North Topsail Beach firefighter Bradley Thomas Dixon told McClatchy he expected the record-setting storm to spread trash across Topsail Island’s beaches, but was “shocked to find the majority came from another country.“
“I started realizing that I did not recognize 60 percent of the bottles that I was picking up!” said Dixon, who was among those who volunteered to clean beaches over the weekend.
“That was when I found a plastic bottle cap that said ‘Haiti.’ I guess Hurricane Florence scooped up a big pile of trash out in the Atlantic and scattered it on North Carolina beaches…Topsail is littered with it.”
North Topsail homeowners Margot Clark and Jennifer Cusimano Miller say they also found some of the Haitian trash, which was made up of plastic bottles for things such as shampoo, vinegar, deodorant and ketchup.

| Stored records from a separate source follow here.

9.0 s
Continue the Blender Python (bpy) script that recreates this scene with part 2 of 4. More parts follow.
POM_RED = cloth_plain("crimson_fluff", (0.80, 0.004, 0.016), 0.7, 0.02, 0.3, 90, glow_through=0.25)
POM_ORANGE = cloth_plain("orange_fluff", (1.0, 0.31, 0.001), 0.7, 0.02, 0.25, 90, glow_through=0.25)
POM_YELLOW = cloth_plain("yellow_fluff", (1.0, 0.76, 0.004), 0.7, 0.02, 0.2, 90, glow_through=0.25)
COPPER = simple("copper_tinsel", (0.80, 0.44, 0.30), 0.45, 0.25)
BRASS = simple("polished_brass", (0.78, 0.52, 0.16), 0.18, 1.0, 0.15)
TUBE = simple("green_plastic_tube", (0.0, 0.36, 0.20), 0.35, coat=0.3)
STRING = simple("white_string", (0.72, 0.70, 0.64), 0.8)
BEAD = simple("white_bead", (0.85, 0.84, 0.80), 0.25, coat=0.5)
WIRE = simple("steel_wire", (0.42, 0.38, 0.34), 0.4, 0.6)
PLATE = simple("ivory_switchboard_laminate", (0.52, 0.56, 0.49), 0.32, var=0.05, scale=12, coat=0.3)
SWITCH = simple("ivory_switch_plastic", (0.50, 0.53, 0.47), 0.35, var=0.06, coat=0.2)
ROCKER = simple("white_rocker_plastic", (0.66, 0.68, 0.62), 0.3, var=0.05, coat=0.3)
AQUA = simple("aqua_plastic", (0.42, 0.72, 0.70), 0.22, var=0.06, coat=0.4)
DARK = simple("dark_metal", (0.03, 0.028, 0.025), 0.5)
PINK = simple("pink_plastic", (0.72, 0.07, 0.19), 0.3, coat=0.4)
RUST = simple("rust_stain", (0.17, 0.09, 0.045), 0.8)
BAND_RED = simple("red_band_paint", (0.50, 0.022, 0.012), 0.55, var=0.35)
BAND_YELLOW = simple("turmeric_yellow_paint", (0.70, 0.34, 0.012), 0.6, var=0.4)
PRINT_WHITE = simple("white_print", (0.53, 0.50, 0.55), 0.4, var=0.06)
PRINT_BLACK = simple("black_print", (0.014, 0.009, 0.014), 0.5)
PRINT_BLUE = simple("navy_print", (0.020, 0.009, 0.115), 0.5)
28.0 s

“I have to imagine Florence brought them in,” Miller told McClatchy. “I’ve never seen plastic trash to this magnitude on our beach…I definitely think this is storm related.”
How trash may have been pulled from Hispaniola (home of Haiti and the Dominican Republic) to Topsail Island is something of a mystery since NOAA tracking shows the storm kept north of the island when it passed Sept. 11.
However, Hurricane Florence had a big reach, expanding to 300 miles wide as it neared the U.S coast, says NOAA. As the storm grew, it passed over what NOAA calls “garbage patches”: Large concentrations of litter in the ocean made up mainly of bits of plastic, both large and small. NOAA maps show several such spots were along the path of Hurricane Florence.
Dixon says he tried to pick up as much of it as possible along four miles of beach Sunday, and still had to leave some behind. His goal, he says, was to keep it from going back into the ocean.
“I can’t fathom the volume of trash that must be floating in the ocean from that one small island. It is a serious problem when a shoreline over 1,100 miles away is tainted,” he said.